For a start, the introduction of a mandatory second pillar (that is, a supplementary or occupational pension scheme) to the State’s two-thirds pension should be implemented without further ado. But beyond this, action to delay the age at which pensions become payable also needs to be taken sooner rather than later as a government-appointed pensions working group warned a few years back.

The default position which the Prime Minister has adopted that, rather than raising the retirement age as the EU requested, the government should focus on economic growth to solve the problem is simply wrong-headed, dishonest and misleading.

The economic maths don’t add up. While, of course, Malta should strive for economic growth to pay for its generous welfare state, this will not, on its own, suffice to cover the demographic gap.

The example set in France, where President François Hollande, when he was elected, partially reversed the modest increase in retirement age from 60 to 62 introduced by Nicolas Sarkozy – and which, presumably, may have inspired Muscat’s position - is the wrong modelto emulate.

In France, it has inevitably led to swingeing increases in French tax rates to balance the fiscal books with the dismal political and economic results for France, which we are witnessing. This is not an option available to Malta, which already carries a relatively high tax burden and whose future competitiveness is vital to its economic survival.

The imperative now should be to make pensions more affordable for the country by dealing with the structural weakness that lies at the heart of the present system and progressively to raise the age at which one becomes eligible for it.

In manoeuvring for narrow political advantage, the Prime Minister is simply misleading the people about the difficulties ahead, as well as storing up trouble for the future. There are no easy solutions and it is deceitful to pretend otherwise.

The EU’s message is clear. Malta’s future fiscal sustainability can only be achieved through expenditure restraint, a raising of attainment levels in basic skills, governance improvements and a reordering of spending priorities.

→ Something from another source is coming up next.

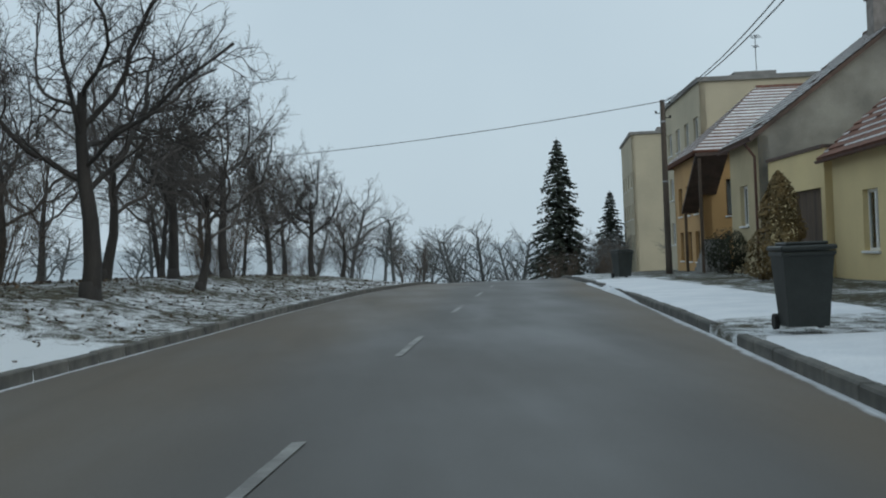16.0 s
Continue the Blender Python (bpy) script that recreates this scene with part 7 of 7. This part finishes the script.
# before the orange and white houses
cone_conifer("thuja", "narrow dark thuja by the house corner", -26.3, 105.0, 2.9, 0.5, "conifer", 2200, 0.14, 51, "garden conifers", taper=0.4)
cone_conifer("thuja", "dark bushy conifer before the window", -25.9, 107.9, 2.6, 0.85, "conifer", 2800, 0.15, 52, "garden conifers", z=6.3, taper=0.45)
cone_conifer("thuja", "low dark conifer before the house", -25.8, 110.5, 1.5, 0.55, "conifer", 1600, 0.14, 53, "garden conifers", z=6.3)
cone_conifer("thuja", "low dark conifer below the gable", -28.6, 104.6, 2.2, 0.55, "conifer", 1600, 0.14, 54, "garden conifers")
cone_conifer("thuja", "slender dark cypress at the house joint", -22.6, 127.0, 3.1, 0.36, "conifer", 2400, 0.13, 55, "garden conifers", z=6.8, taper=0.35)
round_shrub("ball_shrub", "small round dark evergreen in a pot", -24.7, 117.8, 0.42, 0.42, 0.8, "conifer", 900, 0.09, 56, "house shrubs", z=7.0)
round_shrub("ball_shrub", "small golden evergreen by the wall", -24.9, 116.9, 0.4, 0.4, 0.6, "goldshrub", 700, 0.08, 57, "house shrubs", z=6.85)
for k, (x, y, r, h) in enumerate(((-21.75, 126.3, 0.75, 1.05), (-21.6, 127.4, 0.85, 1.15), (-21.4, 128.5, 0.7, 0.95), (-22.4, 128.3, 0.7, 1.1), (-20.9, 131.2, 0.55, 0.6), (-20.75, 132.4, 0.6, 0.62), (-20.6, 133.6, 0.6, 0.6), (-20.4, 134.8, 0.55, 0.6), (-20.2, 136.0, 0.5, 0.55), (-19.6, 153.2, 0.6, 0.95))):
    round_shrub("evergreen_shrub", "dark spreading evergreen before the house", x, y, r, r, h, "conifer", 1500, 0.11, 61 + k, "house evergreens")
thicket("bare_rose", "thin bare rose stems on the verge", -21.6, 132.0, 1.9, 0.45, 7, 71, "twigbrown", group="bare roses")
thicket("bare_rose", "thin bare climbing stems at the house wall", -25.3, 115.2, 3.4, 0.3, 5, 72, "twigbrown", z=6.9, group="bare roses")
thicket("bare_rose", "small bare bush beside the door", -23.6, 123.9, 1.4, 0.4, 8, 73, "twigbrown", z=6.9, group="bare roses")

# before the green house and across the road
cone_conifer("thuja", "pointed green thuja before the green house", -16.5, 174.6, 2.0, 0.48, "thuja", 2400, 0.13, 81, "garden conifers")
round_shrub("potted_plant", "small drooping evergreen against the green wall", -16.3, 184.3, 0.22, 0.22, 1.3, "conifer", 600, 0.09, 82, "house shrubs")
cone_conifer("thuja", "broad brownish thuja before the yellow cottage", 4.45, 203.4, 3.0, 1.05, "goldshrub", 3200, 0.15, 84, "garden conifers")
round_shrub("evergreen_shrub", "withered shrub by the tall house", -2.9, 168.5, 0.6, 0.6, 1.3, "brownshrub", 1800, 0.12, 85, "house evergreens")
round_shrub("evergreen_shrub", "dark shrub by the far gardens", 6.0, 212.0, 1.0, 1.0, 1.6, "hedge", 1800, 0.13, 86, "house evergreens")
round_shrub("ivy_clump", "dark ivy climbing over the low wall", -11.75, 97.6, 0.3, 0.7, 2.5, "hedge", 4200, 0.08, 87, "ivy")
round_shrub("round_bush", "bare-looking round bush on the green", -18.6, 43.2, 0.9, 0.8, 1.3, "brownshrub", 1200, 0.09, 88, "roadside shrubs")
for k, (x, y, z, h) in enumerate(((-6.7, 66.0, 4.6, 1.7), (-7.1, 67.8, 4.6, 2.1), (-7.5, 70.0, 4.8, 2.0), (-7.9, 72.2, 5.1, 1.6))):
    round_shrub("creeper", "dense brown withered creeper hanging over the wall top", x, y, 1.05, 1.7, h, "brownshrub", 9000, 0.05, 91 + k, "ivy", z=z)


def litter(name, label, ys, xs, n, size, mat, seed, lift=0.02):
    """Dead leaves scattered over a stretch of the verge."""
    rng = np.random.default_rng(seed)
    pts, nrm = [], []
    while len(pts) < n:
        y = rng.uniform(*ys)
        lo, hi = xs(y)
        x = lo + (hi - lo) * rng.random()
        if noise.noise(Vector((x * 0.8, y * 0.8, seed))) + rng.uniform(-0.4, 0.4) < 0.0:
            continue
        pts.append((x, y, land(x, y) + lift + 0.05 * rng.random()))
        nrm.append((0, 0, 1))
    return tagged(part(name, leaf_cards(pts, nrm, size, seed, 0.5), M[mat]), label, "leaf litter", kind="stuff")


litter("leaf_litter", "dead brown leaves and grass tufts below the brick wall", (50, 80), lambda y: (right_edge(y) + 0.25, right_edge(y) + 1.9), 2600, 0.06, "leaf", 1)
litter("leaf_litter", "dead brown leaves below the lindens", (24, 42), lambda y: (right_edge(y) + 0.3, right_edge(y) + 4.0), 2600, 0.065, "leaf", 2)
litter("leaf_litter", "dead leaves and weeds under the orchard trees", (184, 235), lambda y: (left_edge(y) - 9.0, left_edge(y) - 0.4), 3500, 0.1, "leaf", 3)
litter("bed_plants", "low dark withered plants on the flower bed", (105.8, 118), lambda y: (-27.0 + 0.2 * (y - 107), -23.6), 6000, 0.13, "hedge", 4, 0.06)
litter("leaf_litter", "dead leaves on the green by the kerb", (30, 75), lambda y: (left_edge(y) - 9.0, left_edge(y) - 2.8), 3000, 0.09, "leaf", 5)


# ---- the distance ----
def far_hill():
    """A low wooded ridge across the valley, its pale colour standing in for haze."""
    b = Build()
    n = 90
    for k in range(n + 1):
        x = -900 + 1900 * k / n
        h = 4 + 15 * math.exp(-((x + 130) / 260) ** 2) + 12 * math.exp(-((x - 420) / 200) ** 2) + 5 * noise.noise(Vector((x * 0.012, 0, 4))) + 2.2 * noise.noise(Vector((x * 0.07, 1, 4)))
        y = 1050 + 0.00012 * x * x
        b.v += [(x, y - 160, -25), (x, y, h), (x, y + 220, -25)]
    for k in range(n):
        for i in range(2):
            a = k * 3 + i
            b.f.append((a, a + 1, a + 4, a + 3))
    return tagged(part("backdrop_hill", b, M["hill"], smooth=True), "low wooded ridge in pale haze colour", "hill", kind="structure")


far_hill()
# far trees wear a twig colour greyed to imitate haze
far_a = tree("valley_tree", "bare haze-grey tree far down the road", -2.0, 285.0, 5.5, 0.16, FAR, 92, twig="fartree", bark="fartree", group="far trees")
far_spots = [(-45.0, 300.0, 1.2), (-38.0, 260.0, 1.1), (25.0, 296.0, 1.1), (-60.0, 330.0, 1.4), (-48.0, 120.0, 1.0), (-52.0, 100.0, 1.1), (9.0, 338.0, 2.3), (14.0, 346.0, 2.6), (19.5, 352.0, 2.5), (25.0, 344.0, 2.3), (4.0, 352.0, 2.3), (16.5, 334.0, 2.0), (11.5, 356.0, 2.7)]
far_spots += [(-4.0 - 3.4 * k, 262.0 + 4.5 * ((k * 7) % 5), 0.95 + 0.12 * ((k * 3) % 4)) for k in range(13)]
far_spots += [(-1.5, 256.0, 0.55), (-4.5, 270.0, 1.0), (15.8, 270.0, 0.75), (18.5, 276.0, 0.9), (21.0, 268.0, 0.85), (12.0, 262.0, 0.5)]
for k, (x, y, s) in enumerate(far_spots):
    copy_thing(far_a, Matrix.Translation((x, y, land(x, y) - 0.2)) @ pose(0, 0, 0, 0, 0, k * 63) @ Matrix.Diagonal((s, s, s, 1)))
for k, (x, y, s) in enumerate(((-3.0, 258.0, 0.7), (-7.0, 264.0, 0.9), (-12.0, 268.0, 1.0), (-18.0, 266.0, 1.0), (14.5, 266.0, 0.7), (17.0, 280.0, 0.9), (11.5, 274.0, 0.7))):
    copy_thing(shrubs[k % 2], Matrix.Translation((x, y, land(x, y) - 0.1)) @ pose(0, 0, 0, 0, 0, k * 50) @ Matrix.Diagonal((s, s, s, 1)))


# ---- the brick wall, stone by stone ----
def brick_wall():
    ob = thing("brick_wall", "old leaning garden wall of worn ochre bricks, snow on its foot", "wall", kind="structure")
    line = [((-1.1, 47.25), (-6.45, 62.95), 3.3, 4.25), ((-6.9, 64.5), (-9.65, 81.0), 4.8, 6.0)]
    brick = Build()
    brick.box((0.0, -0.04, 0.013), (0.32, 0.05, 0.091), bevel=0.008)
    data = brick.data("brick", M["brick"])
    rest = Build()
    rnd = random.Random(6)
    count = 0
    for (a, c, ta, tc) in line:
        f = Face(a, c, inward=-1)
        za, zc = land(a[0], a[1]) - 0.2, land(c[0], c[1]) - 0.2
        core = Build()
        n = 12
        for k in range(n + 1):
            t = k / n
            u = f.len * t
            z0, z1 = za + (zc - za) * t, ta + (tc - ta) * t
            core.v += [f.p(u, z0, 0.04), f.p(u, z1, 0.04), f.p(u, z1, 0.38), f.p(u, z0, 0.38)]
        for k in range(n):
            for i in range(4):
                p, q = k * 4 + i, k * 4 + (i + 1) % 4
                core.f.append((p, q, q + 4, p + 4))
        core.f += [(3, 2, 1, 0), (4 * n, 4 * n + 1, 4 * n + 2, 4 * n + 3)]
        part("mortar_core", core, M["mortar"], ob)
        rows = int((max(ta - za, tc - zc)) / 0.104)
        for r in range(rows):
            u = rnd.uniform(0.0, 0.2)
            ledge = rnd.uniform(-0.03, 0.015)
            while u < f.len - 0.2:
                t = u / f.len
                z = za + (zc - za) * t + 0.03 + r * 0.104 * ((ta + (tc - ta) * t) - (za + (zc - za) * t)) / (rows * 0.104) + 0.014 * noise.noise(Vector((u * 0.5, r * 0.4, 3)))
                if rnd.random() > 0.03:
                    push = ledge + rnd.uniform(-0.014, 0.01) + 0.035 * noise.noise(Vector((u * 0.4, r * 0.2, 8)))
                    slope = math.atan2(zc - za, f.len)
                    m = f.mat(u, z, push) @ Matrix.Rotation(-slope, 4, "Y")
                    yy = f.p(u, 0)[1]
                    if 59.5 < yy < 63.0 and r > rows * 0.3 or (64 < yy < 68.5 and r > rows * 0.3):
                        if count < 290:
                            o = new("brick", data)
                            o.parent = ob
                            o.matrix_basis = m
                            count += 1
                            u += 0.32
                            continue
                    rest.box((0.0, -0.04, 0.013), (0.32, 0.05, 0.091), m)
                u += 0.32
        cop = Build()
        for k in range(int(f.len / 0.3)):
            t = k * 0.3 / f.len
            cop.box((0.01, -0.07, -0.02), (0.29, 0.42, 0.05), f.mat(k * 0.3, ta + (tc - ta) * t + rnd.uniform(-0.01, 0.02), 0))
        tagged(part("coping_bricks", cop, M["brickrest"], ob), kind="stuff")
    tagged(part("brickwork", rest, M["brickrest"], ob, "weathered courses of ochre brick"), kind="stuff")
    # the doorway's jambs and lintel
    f = Face((-6.45, 62.95), (-6.9, 64.5), inward=-1)
    z = land(-6.5, 63.6)
    slab_between(ob, "jamb", f, -0.02, 0.12, z - 0.2, 4.55, -0.02, 0.38, M["brickrest"])
    slab_between(ob, "jamb", f, f.len - 0.12, f.len + 0.02, z - 0.2, 4.55, -0.02, 0.38, M["brickrest"])
    slab_between(ob, "lintel", f, -0.2, f.len + 0.2, 4.55, 4.72, -0.04, 0.43, M["mortar"])
    plank_door(ob, f, 0.14, f.len - 0.14, z - 0.1, 4.53, 0.2, M["wood"], 7, "dark closed plank door in the wall")
    return ob


brick_wall()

The projected reduction in Malta’s working-age population will reduce growth and tax revenues at the same time as the fiscal burden of a larger population of elderly people is increasing.

The corrections needed to bridge the forecast gaps caused by the pensions time bomb imply a vital need for a critical reassessment of how they are funded and the age at which they are provided. The government – supported, one would hope, by a chastened Nationalist Opposition, which had also ducked the issue when it was in office – must urgently face up to this responsibility.